[start]

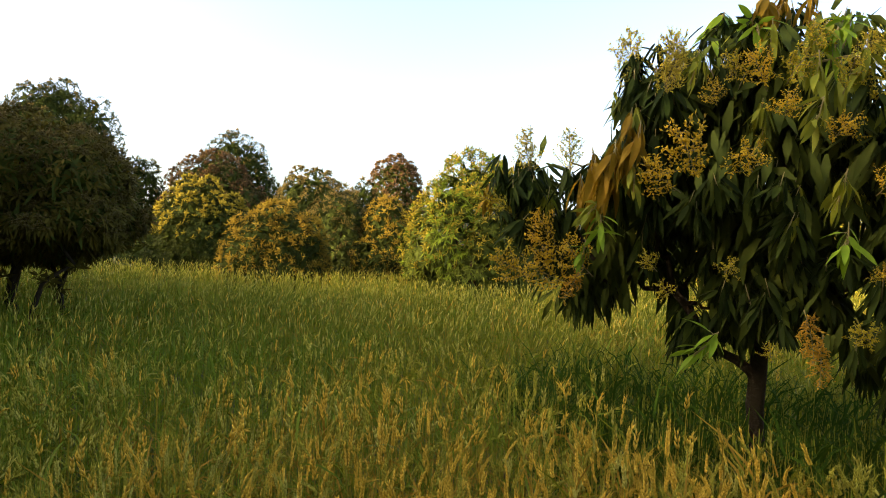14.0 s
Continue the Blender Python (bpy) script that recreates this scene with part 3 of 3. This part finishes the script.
def bare_tree(place, height, width, bark, label):
    """A leafless tree: a slim trunk, rising limbs, and twigs that fork again and again."""
    global rng
    rng = np.random.default_rng(int(height * 37))
    tree = thing("bare_tree", place, label, "tree", "bare trees")
    line = limb((0, 0, -0.2), (0.02 * width, 0, height * 0.86), 11, 0, 0.012)
    part("trunk", Build().add(tube(line, (0.060, 0.045, 0.028, 0.010), 8), bark).mesh("trunk"), tree)
    twigs = Build()

    def fork(a, d, length, thick, level):
        e = a + d * length
        twigs.add(tube(limb(a, e, 4, 0.03, 0.05), (thick, thick * 0.6), 3), bark)
        if level < 4:
            for _ in range(4 if level > 1 else 3):
                start = a + (e - a) * rng.uniform(0.4, 1.0)
                fork(start, unit(d + UP * 0.10 + rng.normal(size=3) * (0.6, 0.6, 0.4)), length * rng.uniform(0.55, 0.8), max(thick * 0.75, 0.0074), level + 1)

    for k in range(13):
        rel = (k + 0.5) / 13
        q = k * 2.4 + 1.0
        foot = np.array([np.interp(0.46 + 0.36 * rel, np.linspace(0, 1, 11), line[:, i]) for i in range(3)])
        reach = width * 0.5 * (1.0 - 0.45 * rel) * rng.uniform(0.8, 1.1)
        tip = foot + np.array((math.cos(q) * reach * 0.8, math.sin(q) * reach * 0.8, reach * rng.uniform(0.7, 1.0)))
        part("branch", Build().add(tube(limb(foot, tip, 6, -0.06, 0.04), (0.020 - 0.006 * rel, 0.009), 6), bark).mesh("branch"), tree)
        for j in range(5):
            fork(foot + (tip - foot) * (0.3 + 0.7 * j / 4), unit(unit(tip - foot) + UP * 0.25 + rng.normal(size=3) * (0.45, 0.45, 0.25)), width * 0.06 + 0.19, 0.009, 1 if j > 2 else 2)
    part("fine_branching", twigs.mesh("fine_branching"), tree, kind="stuff")


BLOOM = "mango tree in full {} bloom beside the wheat"
BEHIND = "dark green tree behind the orchard"
# to the right of the middle tree
orchard_tree("mango_tree", bearing(35.5, 9.6), 2.97, 3.4, CROWN_DARK, ORANGE_BLOOM, "low round mango tree covered in orange blossom beside the wheat", 1.35, 0.14, 19, 0.45, 0.3, clump=0.8, singles=300, flower=0.15, upper=0.64, rough=0.26, ragged=0.6, leaves=7, crest=0.35)
orchard_tree("mango_tree", bearing(42.5, 10.9), 2.85, 2.8, CROWN_DARK, ORANGE_BLOOM, "round mango tree, orange blossom and dark leaf tufts", 0.95, 0.19, 14, 0.4, 1.3, flower=0.16)
orchard_tree("mango_tree", bearing(50.2, 9.2), 4.2, 2.7, CROWN_DARK, ORANGE_BLOOM, "tall mango tree with orange blossom on dark leaves", 0.8, 0.2, 13, 0.7, 2.0, flower=0.16)
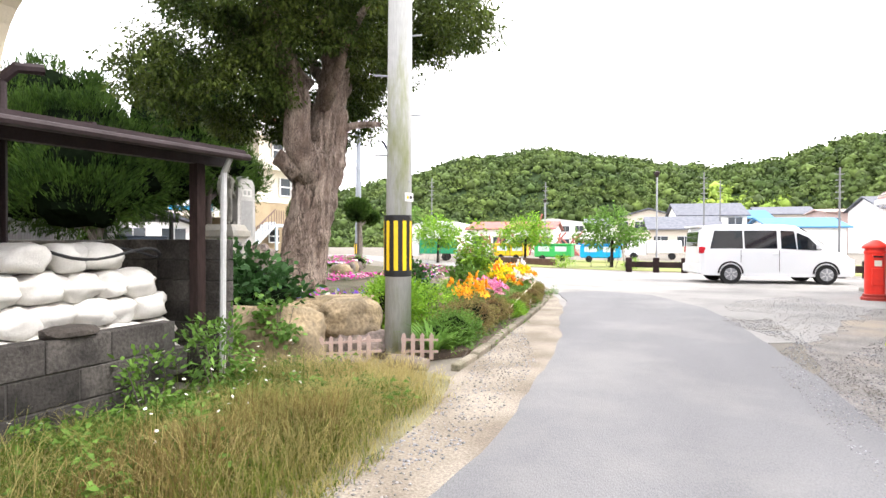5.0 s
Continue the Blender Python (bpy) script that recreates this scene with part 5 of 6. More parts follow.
def far_pole(x, y, h, label, band=False, arms=True, r0=0.17):
    p = thing("utility_pole", x, y, 0, label, "utility pole", group="poles by the hall")
    part("shaft", tb([(0, 0, 0), (0, 0, h)], [r0, r0 * 0.62], 14), mat("far_pole_concrete", (0.17, 0.175, 0.18), 0.8, 0.12, 1.5, 0.1) if not band else mat("pale_pole", (0.27, 0.30, 0.335), 0.6, 0.12, 1.5, 0.1, col2=(0.22, 0.24, 0.27)), p)
    if band:
        b = part("warning_band", tb([(0, 0, 0.55), (0, 0, 1.25)], r0 * 1.06, 16), BLACKM, p, "black and yellow striped band")
        for k in range(8):
            part("stripe", bx(-0.03, 0.03, -0.01, 0.01, 0.6, 1.2), YELL, b).matrix_local = pose(r0 * 1.07 * math.cos(k * 0.785), r0 * 1.07 * math.sin(k * 0.785), 0, 0, 0, 90 + k * 45)
    for k in range(5):
        part("step_bolt", tb([(-0.3, 0, h - 0.5 - k * 0.45), (0.3, 0, h - 0.5 - k * 0.45)], 0.02, 5), GREYM, p)
    if arms:
        a = part("crossarm", bx(-1.2, 1.2, -0.05, 0.05, h - 0.75, h - 0.65), GREYM, p)
        a.matrix_local = pose(0, 0, 0, 0, 0, 40)
        for k in (-1.1, -0.5, 0.5, 1.1):
            part("insulator", tb([(k, 0, h - 0.65), (k, 0, h - 0.4)], 0.05, 6), WHITEP, a).matrix_local = Matrix()
        part("transformer", tb([(0.35, 0, h * 0.55), (0.35, 0, h * 0.55 + 0.5)], 0.12, 10), GREYM, p)


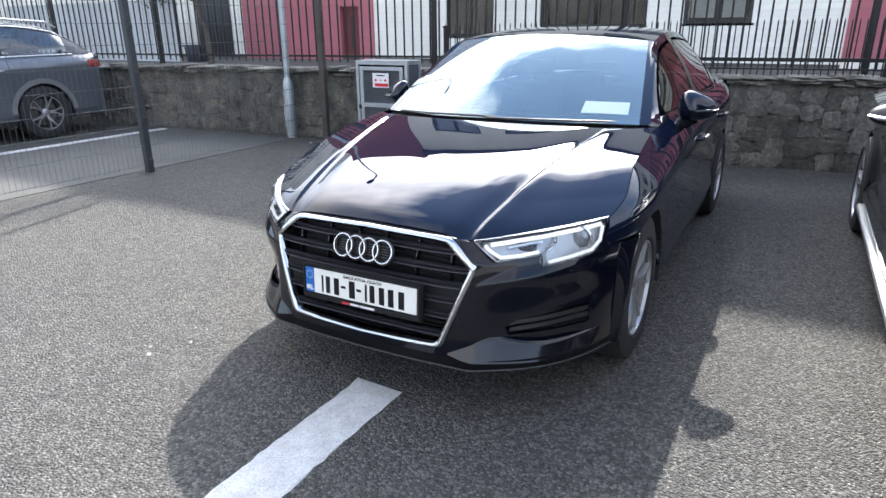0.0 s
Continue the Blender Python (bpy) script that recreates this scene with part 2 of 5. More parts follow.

[end]

> [Your objective]: Starting at the top of the listing above, reproduce each line up to and including the one with "fork(start, unit(d +"; omit the pictures.

> [Worked solution]:
14.0 s
Continue the Blender Python (bpy) script that recreates this scene with part 3 of 3. This part finishes the script.
def bare_tree(place, height, width, bark, label):
    """A leafless tree: a slim trunk, rising limbs, and twigs that fork again and again."""
    global rng
    rng = np.random.default_rng(int(height * 37))
    tree = thing("bare_tree", place, label, "tree", "bare trees")
    line = limb((0, 0, -0.2), (0.02 * width, 0, height * 0.86), 11, 0, 0.012)
    part("trunk", Build().add(tube(line, (0.060, 0.045, 0.028, 0.010), 8), bark).mesh("trunk"), tree)
    twigs = Build()

    def fork(a, d, length, thick, level):
        e = a + d * length
        twigs.add(tube(limb(a, e, 4, 0.03, 0.05), (thick, thick * 0.6), 3), bark)
        if level < 4:
            for _ in range(4 if level > 1 else 3):
                start = a + (e - a) * rng.uniform(0.4, 1.0)
                fork(start, unit(d + UP * 0.10 + rng.normal(size=3) * (0.6, 0.6, 0.4)), length * rng.uniform(0.55, 0.8), max(thick * 0.75, 0.0074), level + 1)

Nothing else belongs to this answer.